En ese momento todas las vibraciones estaban gritando que su hijo tenía graves problemas.
Debía encontrarlo.
¿Cómo?
No tenía ni idea. Siguió subiendo por la calle. Varias prostitutas se le ofrecieron. La mayor parte parecían varones. Un tipo con un traje de ejecutivo afirmaba «representar» un surtido de damas «ardientes» y Mike sólo tenía que darle una lista de atributos físicos y deseos y el presunto representante le facilitaría la pareja o parejas adecuadas. De hecho, Mike escuchó el discurso del vendedor antes de rechazarlo.

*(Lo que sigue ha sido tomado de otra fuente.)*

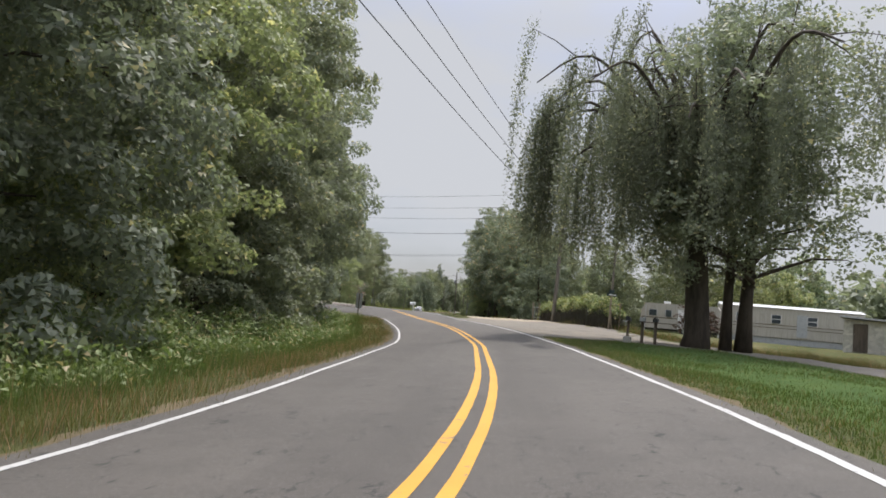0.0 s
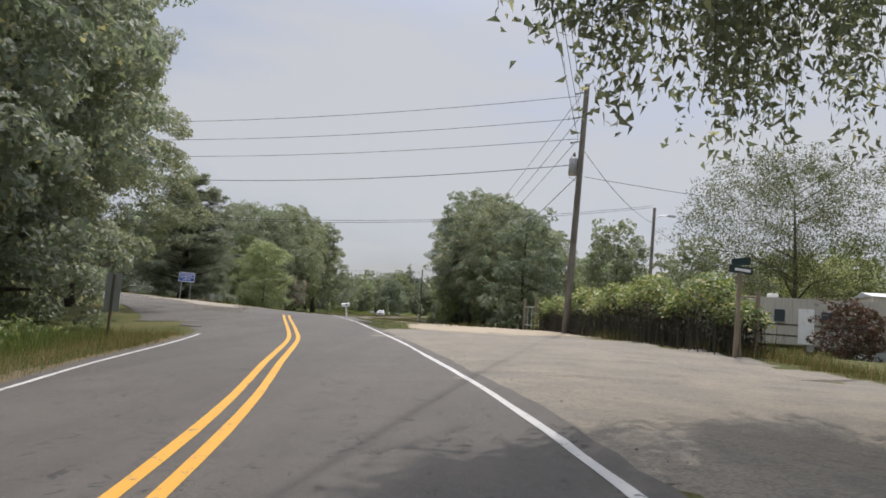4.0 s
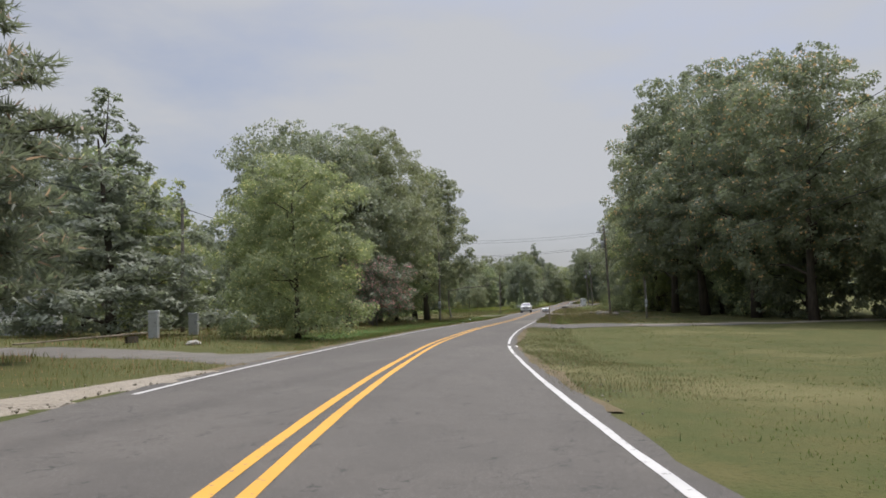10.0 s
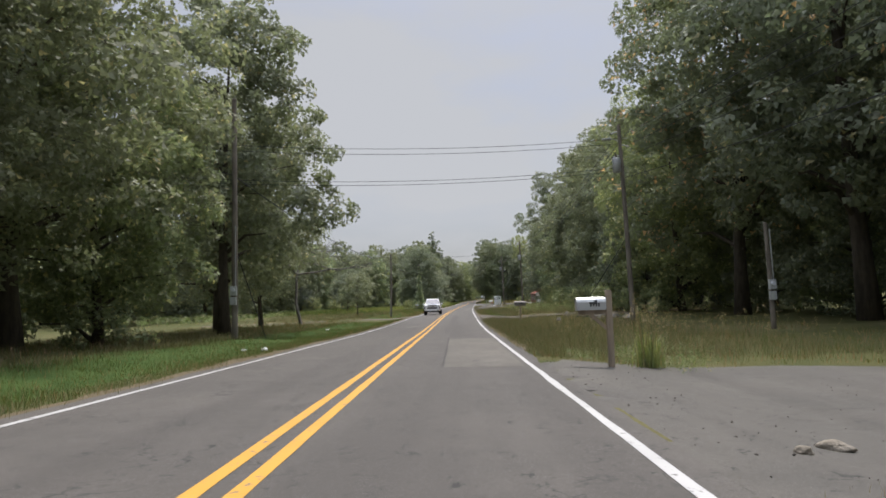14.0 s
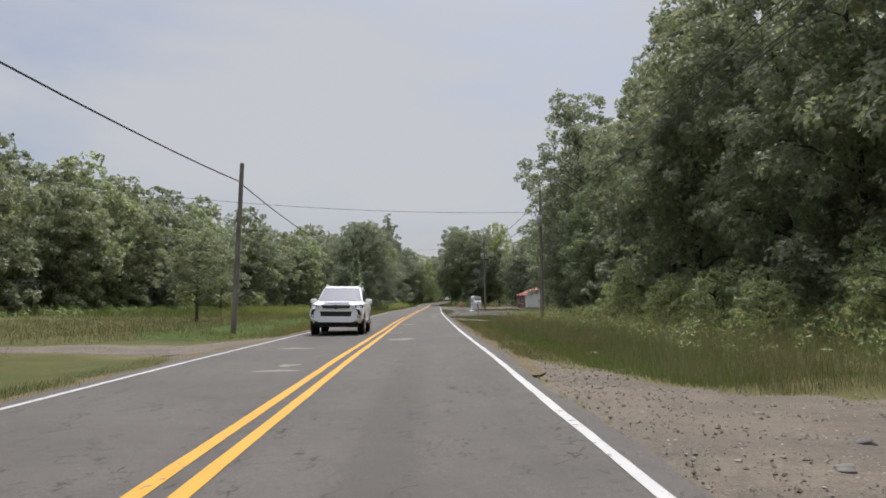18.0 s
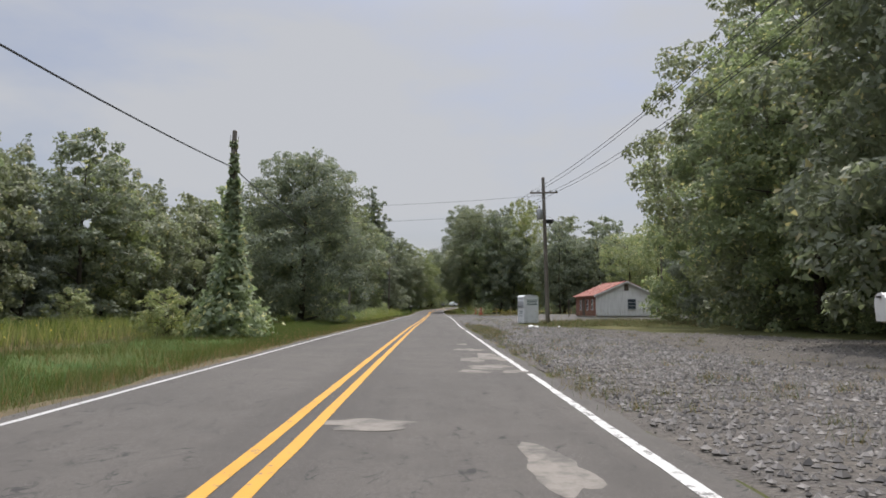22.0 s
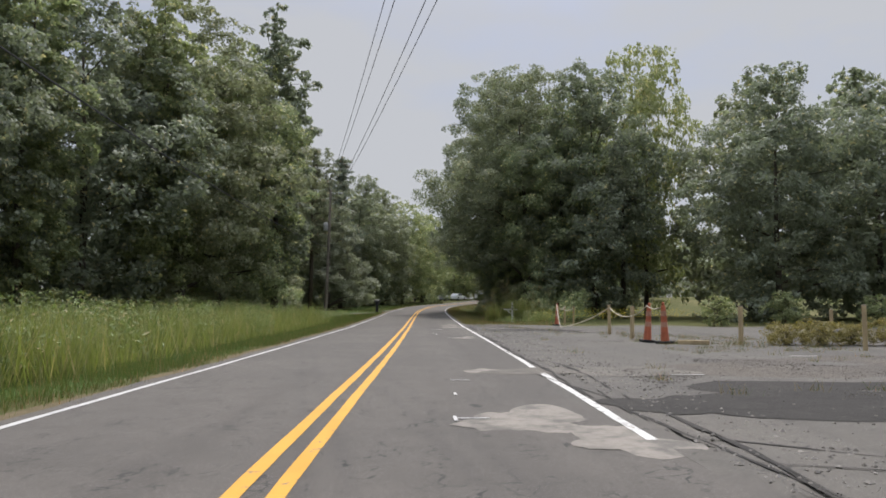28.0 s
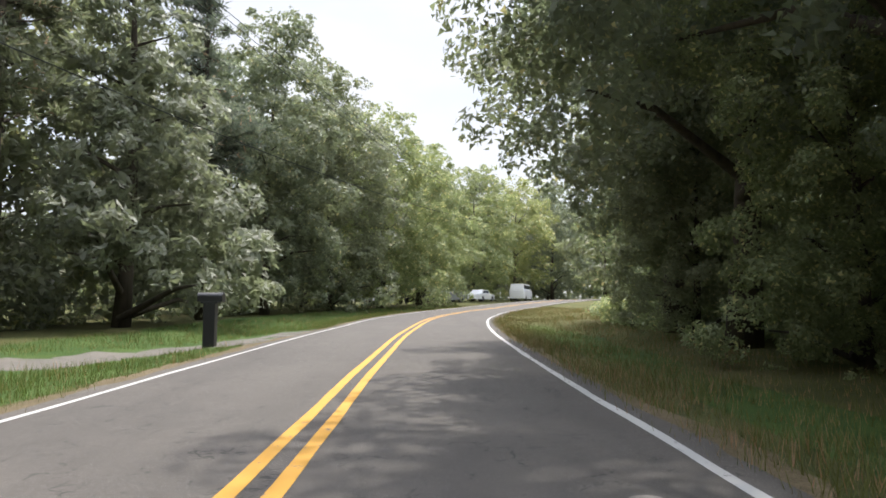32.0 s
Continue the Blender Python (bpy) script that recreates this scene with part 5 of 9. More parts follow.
# behind the junction
plant("cedar", -34.5, 124, 13.4, 10, 1.45, 0.3)
plant("pine", -26.3, 102.2, 13.2, 40, 1.22)
for x, y, h, kd in ((-23.8, 123.6, 9.0, "maple"), (-27.6, 150.6, 6.0, "crape"), (-37, 111, 9.5, "cedar"), (-42, 128, 12, "oak_b"), (-33.5, 152, 18, "shade_tree"), (-30.2, 159, 19.5, "near_oak"), (-30.5, 170, 14, "edge_b"), (-33.5, 146, 12, "edge_b"), (-36, 158, 13, "edge_a"), (-31.5, 166, 19, "shade_tree"), (-40, 160, 19, "oak_a"), (-38, 176, 19, "oak_b"),
                    (-29.2, 183, 20.5, "oak_b"), (-33, 193, 17, "shade_tree"), (-29.5, 203, 13, "dead"), (-33.5, 205, 12.5, "oak_b"), (-47, 142, 15, "far_b"), (-41, 138, 11, "far_d"), (-55, 150, 16, "far_a"), (-64, 142, 15, "far_b"), (-72, 126, 16, "far_a"), (-76, 110, 17, "far_c"),
                    (-82, 136, 17, "far_a"), (-70, 158, 16, "far_b"), (-60, 172, 16, "far_a"), (-52, 186, 16, "far_b"), (-64, 190, 16, "far_a"), (-78, 176, 17, "far_a")):
    plant(kd, x, y, h)
# right of the junction: lawn trees and tall oaks
for x, y, h, kd in ((10.8, 120, 17.0, "pear"), (22.7, 121.5, 16.5, "pear"), (34, 124, 15.5, "pear"), (46, 127, 15, "pear"), (9.8, 155, 23, "oak_c"), (10.5, 161, 15, "edge_a"), (8.5, 171, 16, "edge_b"), (7.0, 182, 16, "edge_a"), (6.5, 193, 16, "edge_c"), (17, 155, 14, "edge_a"), (24, 154, 13, "edge_b"), (32, 151, 12, "edge_a"), (41, 149, 12, "edge_b"), (7.0, 166, 26, "oak_c"), (4.6, 178, 28.5, "oak_a"), (3.2, 189, 27, "oak_c"), (16, 148, 18, "oak_a"), (18, 162, 20, "far_a"), (13, 176, 24, "far_a"),
                    (12, 190, 23, "far_b"), (26, 150, 16, "far_b"), (36, 146, 15, "far_a"), (48, 142, 15, "far_a"), (60, 136, 18, "far_b"), (30, 170, 18, "far_a"), (25, 76.5, 14.2, "feathery"), (36, 96, 10, "light_tree"), (58, 92, 10, "far_c"), (66, 82, 9, "far_a"), (76, 96, 11, "far_b"), (44, 104, 11, "far_d"), (72, 60, 9, "far_a")):
    plant(kd, x, y, h)
# woods along the right of the straight
for x, y, h, kd in ((1.2, 199, 19, "edge_b"), (0.6, 208, 19, "edge_c"), (1.4, 216, 19.5, "oak_a"), (0.4, 223, 19, "edge_c"), (1.2, 231, 21, "oak_b"), (0.2, 239, 20, "edge_a"), (0.6, 246, 23, "tall_pine"), (1.6, 251, 25, "tall_pine"), (0.4, 256, 22, "far_c"), (2.2, 262, 23, "tall_pine"), (0.0, 266, 13, "edge_b"), (6.0, 258, 23, "tall_pine"), (7.5, 250, 23, "tall_pine"),
                    (5.2, 268, 20, "edge_b"), (8, 205, 19, "far_a"), (9, 218, 20, "far_a"), (9, 232, 21, "far_c"), (10, 244, 23, "far_a"), (12, 258, 22, "far_a"), (14, 268, 21, "far_b"), (18, 212, 22, "far_a"), (19, 228, 22, "far_a"), (20, 246, 22, "far_b"), (24, 262, 21, "far_a"),
                    (5.6, 291, 20, "edge_b"), (1.6, 275, 25, "edge_c"), (7.5, 283, 24, "edge_c"), (7.0, 299, 24, "edge_a"), (9.5, 307, 22, "cedar"), (10.5, 315, 22, "edge_b"), (14, 300, 18, "far_a"), (13, 288, 17, "far_c"), (12, 278, 17, "far_b"), (22, 280, 18, "far_a"), (22, 296, 18, "far_a"), (16, 312, 17, "far_b"), (24, 312, 17, "far_a")):
    plant(kd, x + (0.6 if y < 240 else 1.8 if y < 275 else 0.0), y, h)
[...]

No dejaba de mirar a todas partes. Algunas chicas jóvenes ponían mala cara cuando sentían su mirada. Mike se dio cuenta de que probablemente era la persona más mayor de aquella calle tan poblada. Notó que todos los clubes hacían esperar a la clientela al menos unos minutos. Uno tenía una lastimosa cuerda de terciopelo de un metro de longitud aproximadamente, y el tipo hacía que todos los que querían entrar esperaran detrás de ella al menos diez segundos antes de abrir la puerta.

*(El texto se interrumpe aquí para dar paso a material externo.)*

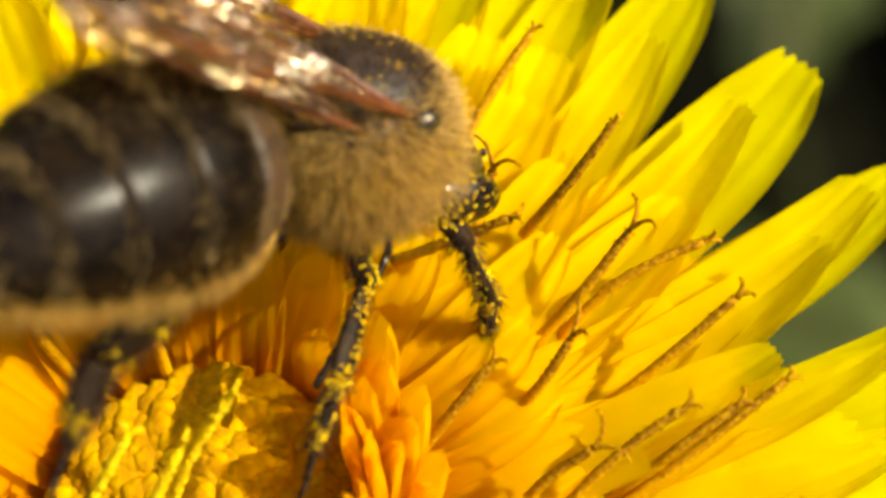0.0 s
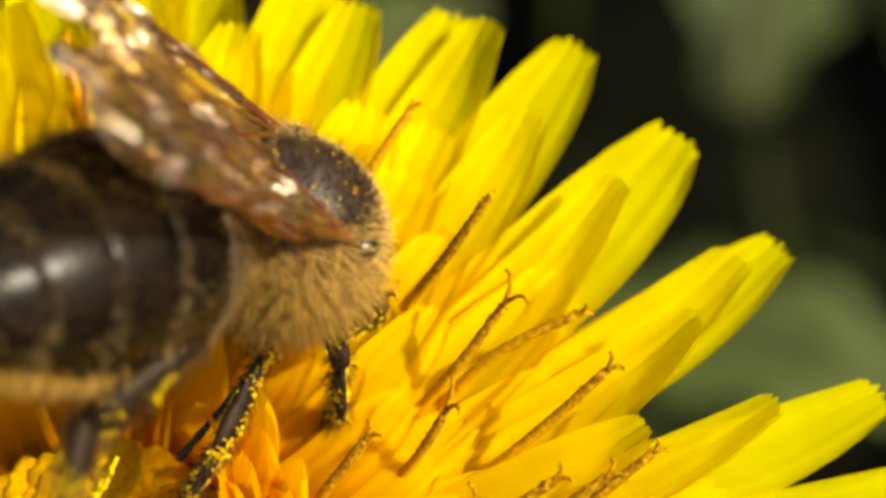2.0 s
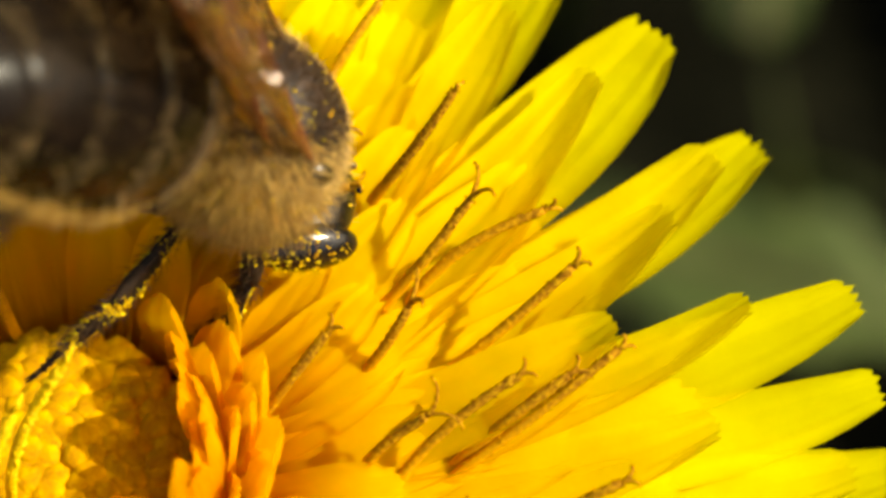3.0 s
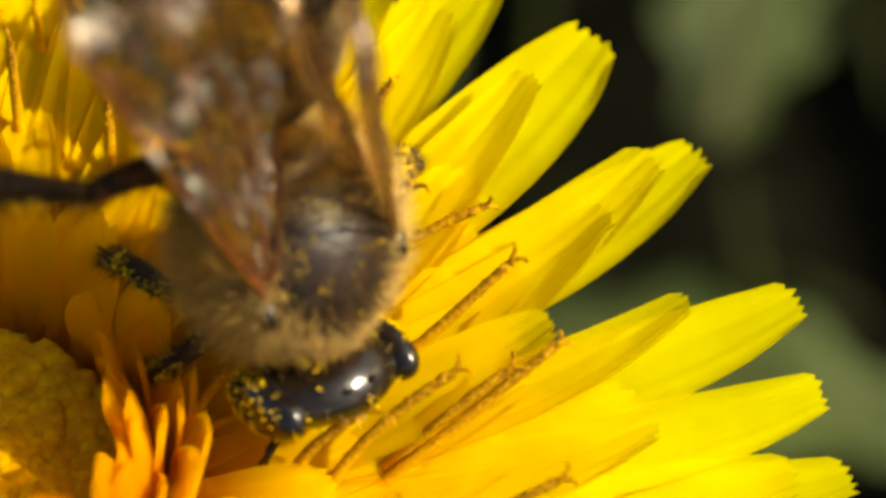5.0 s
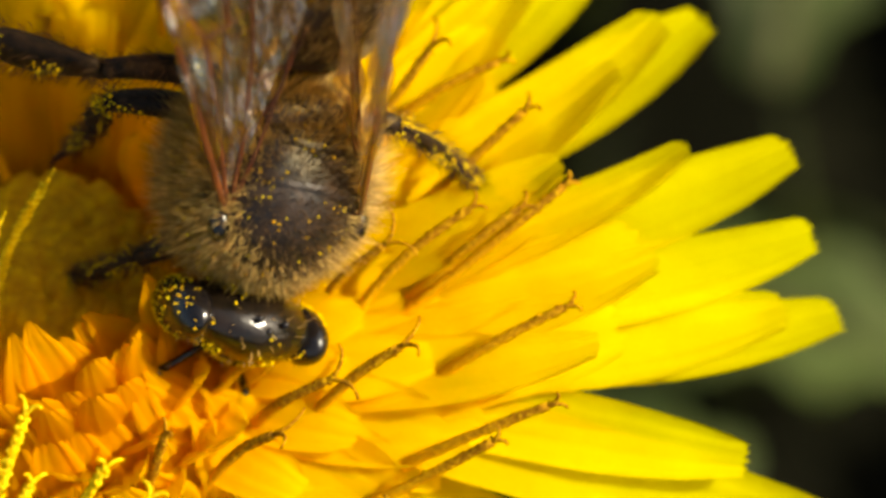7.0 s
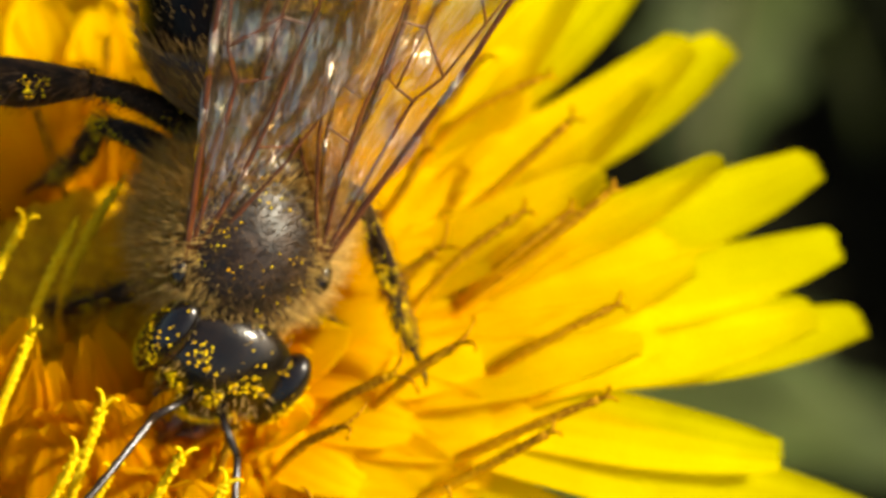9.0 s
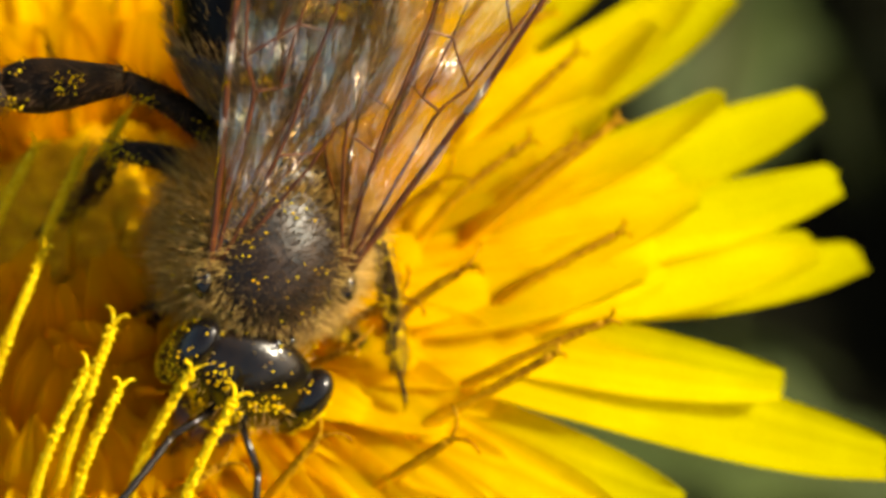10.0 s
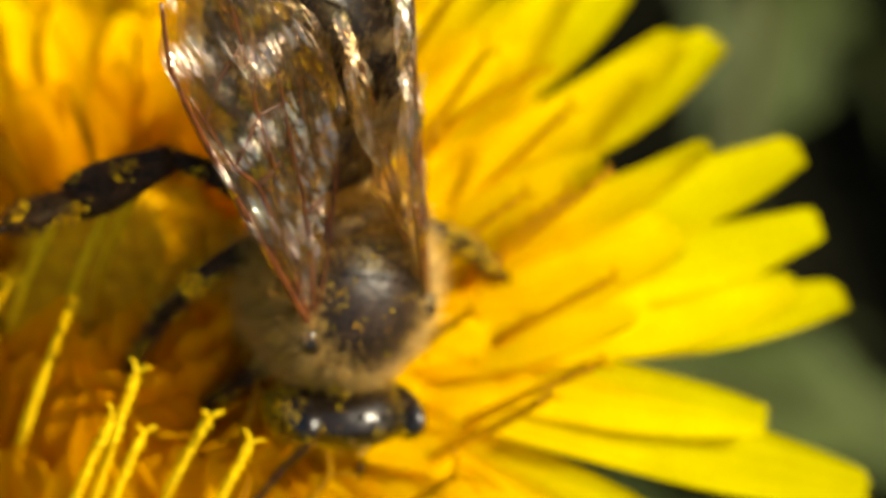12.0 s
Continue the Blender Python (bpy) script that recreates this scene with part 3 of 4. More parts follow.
    for i in range(290):
        r = 0.168 * math.sqrt(i + 0.5)
        a = i * 137.508
        p = polar(r, a, 5.35 - 0.05 * r * r + rng.uniform(-0.025, 0.025) - (0.12 if noise.noise(Vector((r * math.cos(radians(a)), r * math.sin(radians(a)), 2.0)) * 1.4) > 0.28 else 0))
        ob = child("floret_bud", one, flower)
        ob.matrix_basis = Matrix.Translation(Vector(p) * MM) @ Euler((-r * 0.05 * math.sin(radians(a)), r * 0.05 * math.cos(radians(a)), a)).to_matrix().to_4x4() @ Matrix.Scale(rng.uniform(0.88, 1.1), 4)

    # receptacle, bracts and stem
    s = np.linspace(0, 1, 14)
    prof_r = 0.9 + 3.0 * np.sin(s * 1.35) ** 0.8
    v, f = tube(np.stack([0 * s, 0 * s, -9 + 10.2 * s], 1), prof_r, 28, 0.01, up=(1, 0, 0.01))
    child("involucre", mesh("involucre", v, f, GREEN), flower, "green cup of bracts under the petals")
    for i in range(26):
        az = i * 13.85
        bv, bf = petal_mesh(az, 7.2 + rng.uniform(-0.8, 0.8), -1.2 + rng.uniform(-1.2, 1.2), 1.5, e0=20, e1=-10, r0=3.4, z0=-5.0, cup=0.3, blunt=0.2, seed=500 + i, n=10, k=5)
        child("bract", mesh("bract", bv, bf, GREEN), flower)
    q = np.linspace(0, 1, 12)
    v, f = tube(np.stack([6 * q ** 2, 3 * q ** 2, -9 - 157 * q], 1), 1.5 + 0.5 * q, 16, 0.01, up=(1, 0, 0.01))
    child("stem", mesh("stem", v, f, STEM), flower, "hollow reddish-green stem")
    return flower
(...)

Mike estaba doblando a la derecha cuando algo le llamó la atención.
Una chaqueta universitaria.
Dio la vuelta rápidamente y vio al hijo de los Huff caminando en dirección contraria.
O al menos parecía DJ Huff. Llevaba la chaqueta universitaria que el chico no se quitaba nunca. Por lo tanto quizá sí era él. Lo más probable.
No, pensó Mike, estaba seguro. Era DJ Huff.
Había desaparecido por una calle lateral. Mike se ajustó al ritmo del chico y le siguió. Cuando le perdió de vista empezó a trotar.
– ¡Calma, abuelo!
Había tropezado con un chico con la cabeza rapada y una cadena colgando del labio inferior. Sus colegas rieron por lo de abuelo. Mike frunció el ceño y pasó por su lado. La calle estaba llena a reventar, a cada paso parecía haber más gente. Al llegar a la siguiente travesía, los siniestros góticos -perdón, emos- parecieron disminuir en favor de los hispanos. Mike oyó hablar español. La piel blanca de polvos de talco había pasado a tonalidades oliváceas. Los hombres llevaban camisas de vestir desabrochadas hasta la cintura para que se viera la camiseta blanca y brillante de canalé de debajo. Las mujeres eran unas salseras sexis que llamaban «conos» a sus hombres y llevaban trajes tan ceñidos que parecían más bien fundas para salchichas que ropa.
Delante Mike vio a DJ Huff entrando en otra calle. Parecía que llevara un móvil pegado a la oreja. Mike se apresuró para atraparlo… pero ¿qué haría entonces? Otra vez. Detenerlo y decir «¡Aja!». Quizá sí. Quizá sólo le seguiría, vería qué estaba haciendo. Mike no sabía qué estaba ocurriendo, pero no le hacía ninguna gracia. Empezaba a sentir escalofríos de miedo en la nuca.
Dobló a la derecha.
Y el chico de los Huff no se veía por ninguna parte.
Mike se paró. Intentó calcular la velocidad y cuánto tiempo había pasado. Había un local a media manzana de distancia. Era la única puerta visible. A la fuerza DJ Huff tenía que haber entrado allí. La cola era larga, la más larga que había visto Mike. Tenía que haber cientos de chicos. Era una mezcla de emos, hispanos, afroamericanos, incluso un puñado de lo que se solía llamar yupis.
¿Huff no tendría que hacer cola?
Tal vez no. Había un guardaespaldas enorme detrás de una cuerda de terciopelo. Una limusina muy larga paró enfrente. Dos chicas de piernas largas bajaron. Un hombre palmo y medio más bajo que las chicas patilargas se colocó entre ellas como si fueran un derecho adquirido. El guardia armario abrió la cuerda de terciopelo, de unos tres metros, y los dejó entrar.